A linear equation is an equation that forms a straight line when plotted on a graph. The general format of a linear equation in two variables is \(Ax + By = C\). Here, \(A\), \(B\), and \(C\) are constants, and \(x\) and \(y\) are variables. Linear equations express a straight-line relationship between two quantities, meaning when one variable changes, the other changes at a constant rate.

Breaking down the equation helps us better understand its components and relevance:

• Coefficient: The numbers \(A\) and \(B\) are called coefficients of \(x\) and \(y\), respectively. They determine the slope and position of the line.
• Constant: \(C\) is the constant term, which often represents the point at which the line crosses the y-axis when \(x=0\).

Understanding linear equations is crucial because they model many real-world relationships, such as speed and distance, cost and quantity, and more. Solving linear equations often involves finding the values of \(x\) and \(y\) that make the equation true.

Coordinate geometry, also known as analytic geometry, is the study of geometry using a coordinate system. It connects algebra and geometry through graphs and equations. One key concept of coordinate geometry is the graphing of linear equations, which helps visualize their solutions.

In a Cartesian coordinate system, each point in the plane has an x-coordinate and a y-coordinate. These coordinates determine the position of points on the graph. When we plot a linear equation like \(5x + 2y = 7\), we get a straight line:

• The x-intercept is where the line crosses the x-axis, meaning \(y = 0\). You calculate it by setting \(y = 0\) and solving for \(x\).
• The y-intercept is where the line crosses the y-axis, meaning \(x = 0\). Calculate it by setting \(x = 0\) and solving for \(y\).

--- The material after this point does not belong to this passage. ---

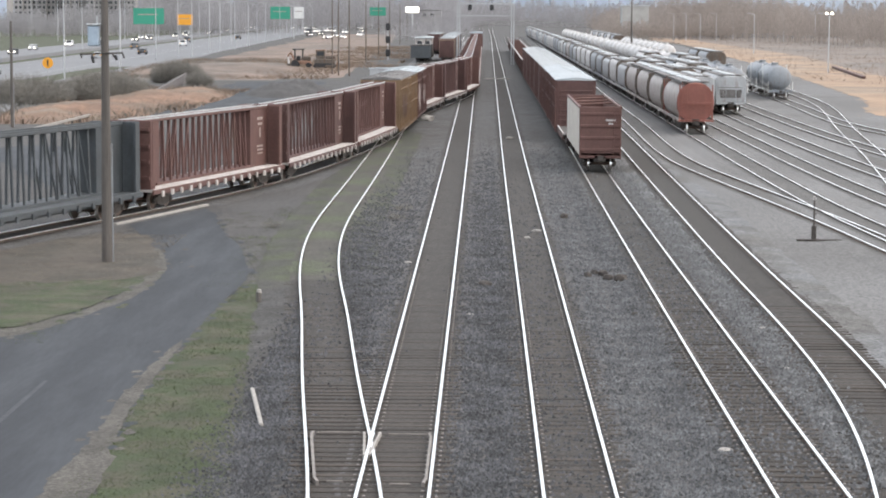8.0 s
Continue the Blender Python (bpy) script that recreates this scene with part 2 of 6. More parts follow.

Coordinate geometry allows us to visibly understand equations and inequalities. Through the plotting of lines and shapes on a graph, we grasp concepts like slope, intercepts, and distances between points. It is an essential tool for solving problems in both math and real-world contexts.

Algebraic manipulation involves rearranging and simplifying algebraic expressions to solve equations or inequalities. It is a fundamental skill in algebra, allowing for the transformation of expressions to more useful forms. Let's look at some common techniques used in algebraic manipulation:

• Rearranging terms: Changing the order of terms, as done when moving \(5x\) to the opposite side in our initial equation. This helps achieve a desired form, such as the standard form \(Ax + By = C\).
• Combining like terms: Simplifying expressions by adding or subtracting terms that contain the same variable raised to the same power.
• Using inverse operations: Techniques like adding, subtracting, multiplying, or dividing both sides of an equation. These operations help isolate variables and solve equations.

These techniques highlight the elegance and power of algebraic manipulation: it lets us modify equations without changing their inherent properties. Mastery of this skill is crucial for efficiently solving mathematical problems and is widely applicable across various mathematical, scientific, and engineering fields.